=== Provided data ===

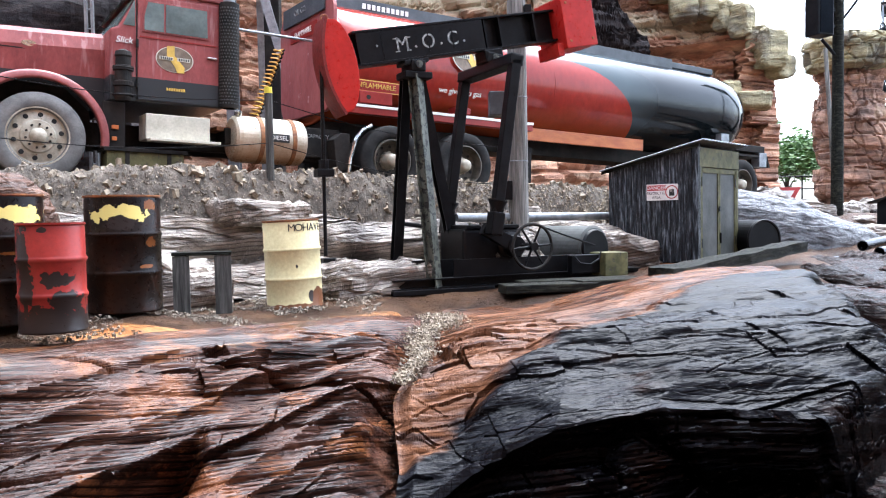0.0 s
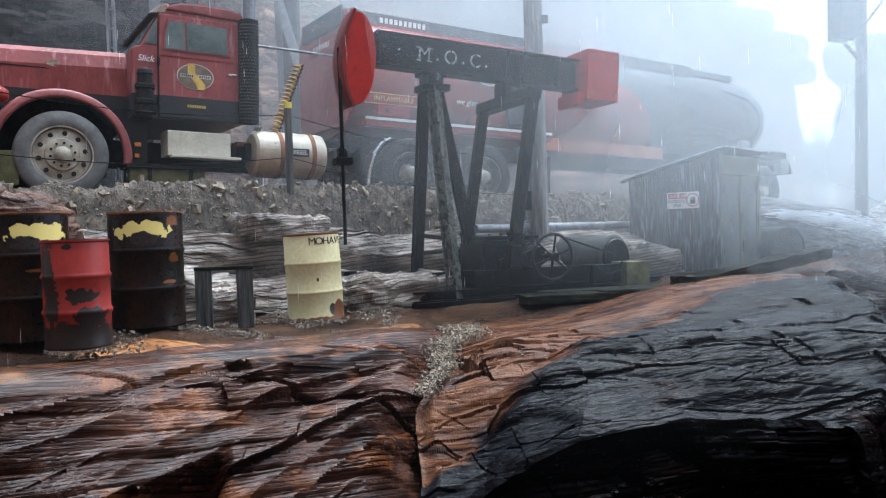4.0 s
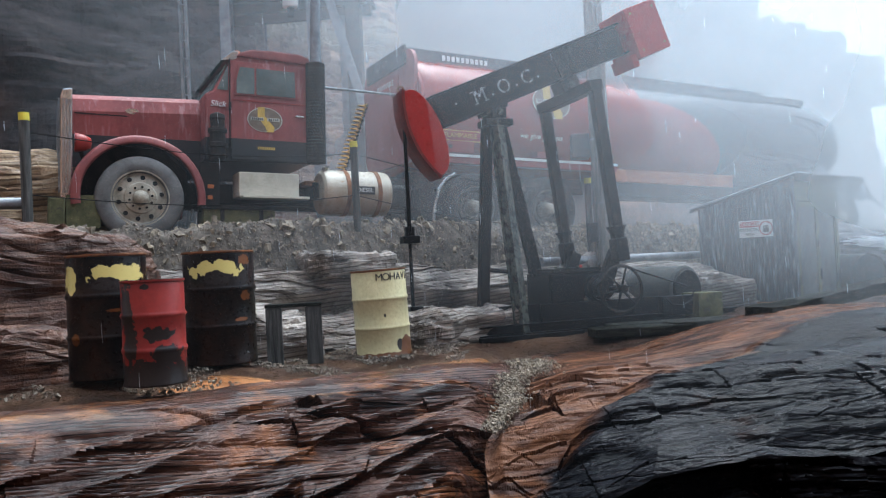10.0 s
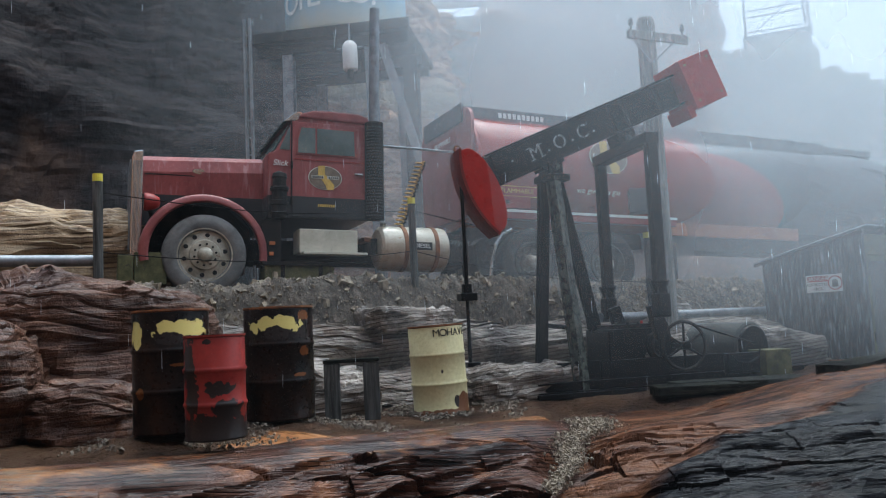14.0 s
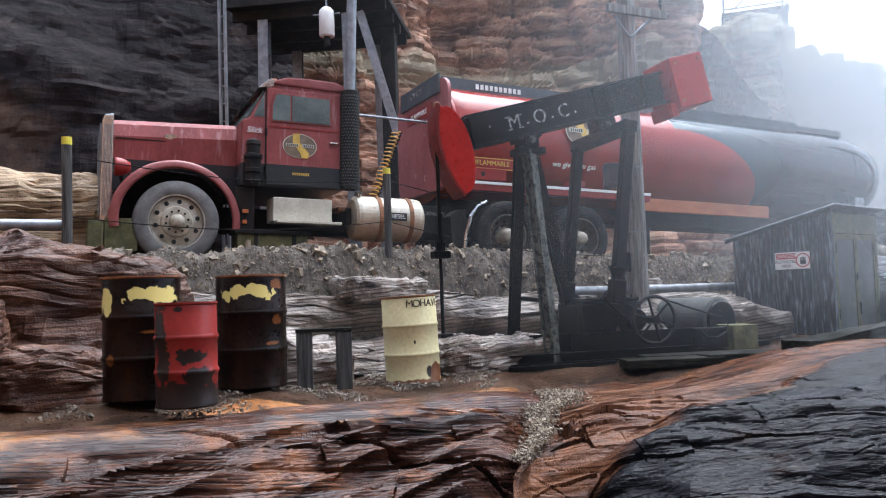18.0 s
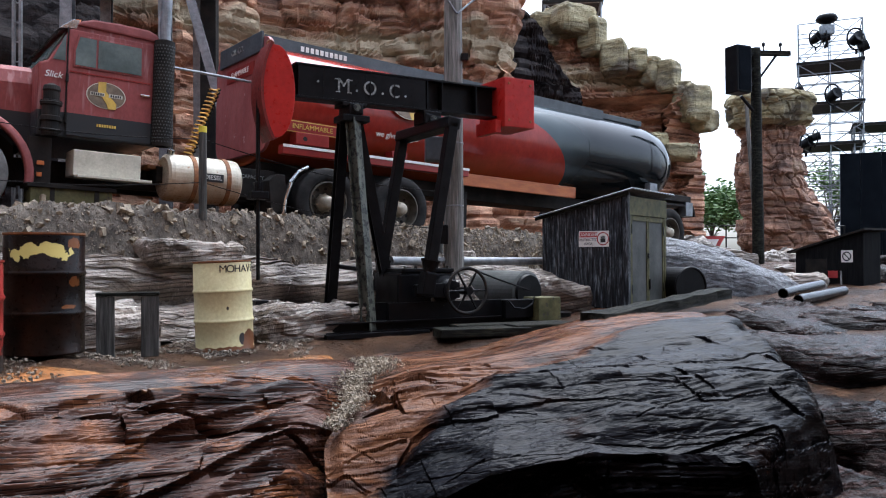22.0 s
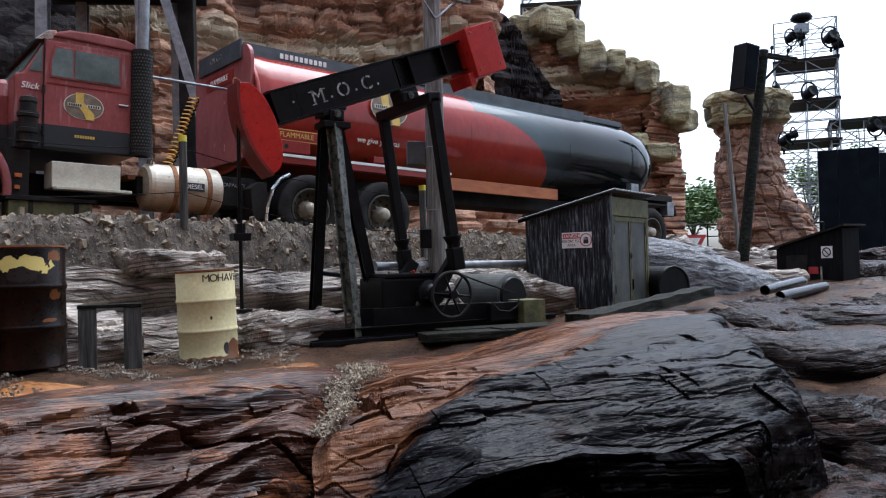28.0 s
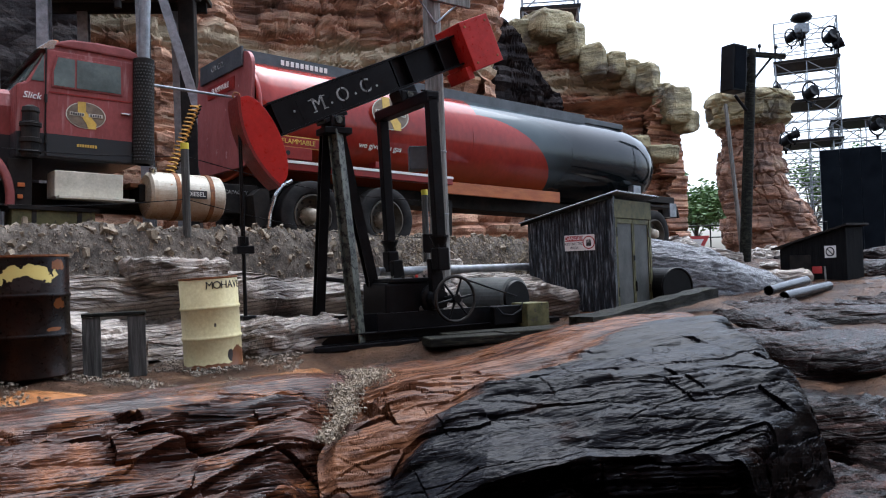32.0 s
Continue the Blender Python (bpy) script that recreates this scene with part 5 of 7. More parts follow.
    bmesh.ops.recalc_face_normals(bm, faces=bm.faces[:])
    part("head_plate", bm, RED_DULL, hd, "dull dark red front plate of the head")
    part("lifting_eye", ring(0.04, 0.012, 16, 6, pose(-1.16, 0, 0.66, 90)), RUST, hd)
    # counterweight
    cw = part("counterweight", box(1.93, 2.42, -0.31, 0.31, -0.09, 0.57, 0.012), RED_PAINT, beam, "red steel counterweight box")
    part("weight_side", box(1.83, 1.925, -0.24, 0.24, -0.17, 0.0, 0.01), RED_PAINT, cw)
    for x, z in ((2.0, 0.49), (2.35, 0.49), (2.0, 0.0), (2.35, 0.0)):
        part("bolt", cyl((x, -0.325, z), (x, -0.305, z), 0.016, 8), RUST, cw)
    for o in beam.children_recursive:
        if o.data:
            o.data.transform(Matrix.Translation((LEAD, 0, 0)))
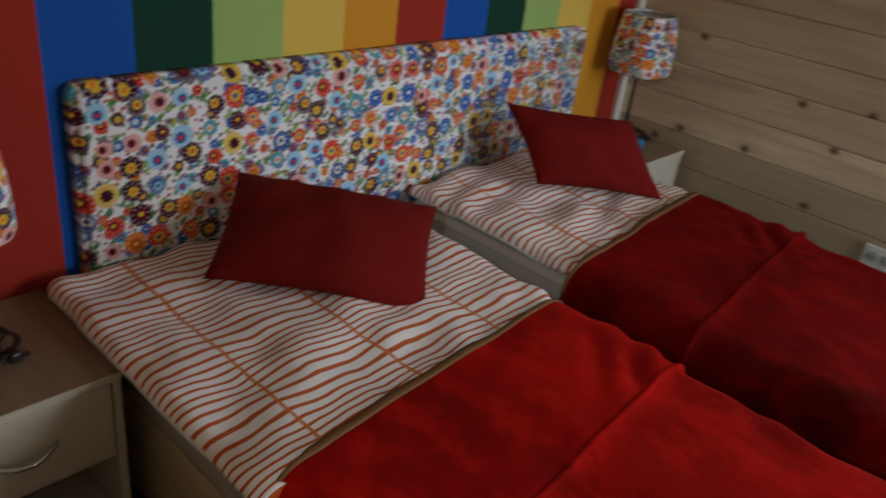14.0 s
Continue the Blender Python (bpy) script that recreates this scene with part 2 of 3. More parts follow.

===

**Problem to solve:** In your copy, repeat each record exactly and include no pictures.

**Solution for this problem:**
0.0 s
4.0 s
10.0 s
14.0 s
18.0 s
22.0 s
28.0 s
32.0 s
Continue the Blender Python (bpy) script that recreates this scene with part 5 of 7. More parts follow.
    bmesh.ops.recalc_face_normals(bm, faces=bm.faces[:])
    part("head_plate", bm, RED_DULL, hd, "dull dark red front plate of the head")
    part("lifting_eye", ring(0.04, 0.012, 16, 6, pose(-1.16, 0, 0.66, 90)), RUST, hd)
    # counterweight
    cw = part("counterweight", box(1.93, 2.42, -0.31, 0.31, -0.09, 0.57, 0.012), RED_PAINT, beam, "red steel counterweight box")
    part("weight_side", box(1.83, 1.925, -0.24, 0.24, -0.17, 0.0, 0.01), RED_PAINT, cw)
    for x, z in ((2.0, 0.49), (2.35, 0.49), (2.0, 0.0), (2.35, 0.0)):
        part("bolt", cyl((x, -0.325, z), (x, -0.305, z), 0.016, 8), RUST, cw)
    for o in beam.children_recursive:
        if o.data:
            o.data.transform(Matrix.Translation((LEAD, 0, 0)))
14.0 s
Continue the Blender Python (bpy) script that recreates this scene with part 2 of 3. More parts follow.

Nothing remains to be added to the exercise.